→ Instruction: A faithful transcription of all the data is required.

→ Data shown:
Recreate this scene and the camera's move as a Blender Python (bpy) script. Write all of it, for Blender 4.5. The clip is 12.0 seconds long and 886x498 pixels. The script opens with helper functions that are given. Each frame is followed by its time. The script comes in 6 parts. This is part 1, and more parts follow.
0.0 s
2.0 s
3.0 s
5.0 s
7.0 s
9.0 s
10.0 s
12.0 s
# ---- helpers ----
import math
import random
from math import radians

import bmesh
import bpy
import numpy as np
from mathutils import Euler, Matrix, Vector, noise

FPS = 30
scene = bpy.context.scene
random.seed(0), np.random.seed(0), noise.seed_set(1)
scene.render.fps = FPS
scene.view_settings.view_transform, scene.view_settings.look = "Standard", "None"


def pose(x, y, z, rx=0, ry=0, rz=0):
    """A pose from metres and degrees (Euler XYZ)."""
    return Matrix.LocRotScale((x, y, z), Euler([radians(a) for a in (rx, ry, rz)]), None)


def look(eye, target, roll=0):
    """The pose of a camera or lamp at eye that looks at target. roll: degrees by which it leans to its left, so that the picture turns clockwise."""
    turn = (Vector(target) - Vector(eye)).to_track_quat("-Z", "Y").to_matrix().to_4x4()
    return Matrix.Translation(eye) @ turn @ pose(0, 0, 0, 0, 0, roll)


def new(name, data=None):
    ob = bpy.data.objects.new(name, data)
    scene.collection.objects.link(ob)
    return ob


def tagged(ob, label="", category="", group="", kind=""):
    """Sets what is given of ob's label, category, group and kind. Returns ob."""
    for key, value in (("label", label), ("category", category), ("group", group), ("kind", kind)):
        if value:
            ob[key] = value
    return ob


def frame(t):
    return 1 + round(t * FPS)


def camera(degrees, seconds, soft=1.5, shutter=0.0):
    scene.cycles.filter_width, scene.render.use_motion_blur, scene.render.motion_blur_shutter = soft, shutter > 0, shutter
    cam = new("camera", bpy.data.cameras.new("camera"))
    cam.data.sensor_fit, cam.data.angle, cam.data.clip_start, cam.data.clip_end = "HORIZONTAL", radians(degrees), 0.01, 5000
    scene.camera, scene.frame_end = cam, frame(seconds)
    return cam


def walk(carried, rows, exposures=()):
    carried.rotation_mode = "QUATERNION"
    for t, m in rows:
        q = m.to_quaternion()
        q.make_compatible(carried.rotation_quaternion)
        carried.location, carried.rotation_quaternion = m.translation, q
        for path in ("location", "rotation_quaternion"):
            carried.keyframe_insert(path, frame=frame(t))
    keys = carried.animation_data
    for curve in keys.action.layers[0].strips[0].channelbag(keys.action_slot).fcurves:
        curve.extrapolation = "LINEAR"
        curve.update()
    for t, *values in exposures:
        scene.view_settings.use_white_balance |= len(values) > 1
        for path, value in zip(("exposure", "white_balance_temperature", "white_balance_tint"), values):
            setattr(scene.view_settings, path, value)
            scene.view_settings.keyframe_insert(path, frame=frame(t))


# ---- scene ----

→ Result for this task:
Recreate this scene and the camera's move as a Blender Python (bpy) script. Write all of it, for Blender 4.5. The clip is 12.0 seconds long and 886x498 pixels. The script opens with helper functions that are given. Each frame is followed by its time. The script comes in 6 parts. This is part 1, and more parts follow.
0.0 s
2.0 s
3.0 s
5.0 s
7.0 s
9.0 s
10.0 s
12.0 s
# ---- helpers ----
import math
import random
from math import radians

import bmesh
import bpy
import numpy as np
from mathutils import Euler, Matrix, Vector, noise

FPS = 30
scene = bpy.context.scene
random.seed(0), np.random.seed(0), noise.seed_set(1)
scene.render.fps = FPS
scene.view_settings.view_transform, scene.view_settings.look = "Standard", "None"


def pose(x, y, z, rx=0, ry=0, rz=0):
    """A pose from metres and degrees (Euler XYZ)."""
    return Matrix.LocRotScale((x, y, z), Euler([radians(a) for a in (rx, ry, rz)]), None)


def look(eye, target, roll=0):
    """The pose of a camera or lamp at eye that looks at target. roll: degrees by which it leans to its left, so that the picture turns clockwise."""
    turn = (Vector(target) - Vector(eye)).to_track_quat("-Z", "Y").to_matrix().to_4x4()
    return Matrix.Translation(eye) @ turn @ pose(0, 0, 0, 0, 0, roll)


def new(name, data=None):
    ob = bpy.data.objects.new(name, data)
    scene.collection.objects.link(ob)
    return ob


def tagged(ob, label="", category="", group="", kind=""):
    """Sets what is given of ob's label, category, group and kind. Returns ob."""
    for key, value in (("label", label), ("category", category), ("group", group), ("kind", kind)):
        if value:
            ob[key] = value
    return ob


def frame(t):
    return 1 + round(t * FPS)


def camera(degrees, seconds, soft=1.5, shutter=0.0):
    scene.cycles.filter_width, scene.render.use_motion_blur, scene.render.motion_blur_shutter = soft, shutter > 0, shutter
    cam = new("camera", bpy.data.cameras.new("camera"))
    cam.data.sensor_fit, cam.data.angle, cam.data.clip_start, cam.data.clip_end = "HORIZONTAL", radians(degrees), 0.01, 5000
    scene.camera, scene.frame_end = cam, frame(seconds)
    return cam


def walk(carried, rows, exposures=()):
    carried.rotation_mode = "QUATERNION"
    for t, m in rows:
        q = m.to_quaternion()
        q.make_compatible(carried.rotation_quaternion)
        carried.location, carried.rotation_quaternion = m.translation, q
        for path in ("location", "rotation_quaternion"):
            carried.keyframe_insert(path, frame=frame(t))
    keys = carried.animation_data
    for curve in keys.action.layers[0].strips[0].channelbag(keys.action_slot).fcurves:
        curve.extrapolation = "LINEAR"
        curve.update()
    for t, *values in exposures:
        scene.view_settings.use_white_balance |= len(values) > 1
        for path, value in zip(("exposure", "white_balance_temperature", "white_balance_tint"), values):
            setattr(scene.view_settings, path, value)
            scene.view_settings.keyframe_insert(path, frame=frame(t))


# ---- scene ----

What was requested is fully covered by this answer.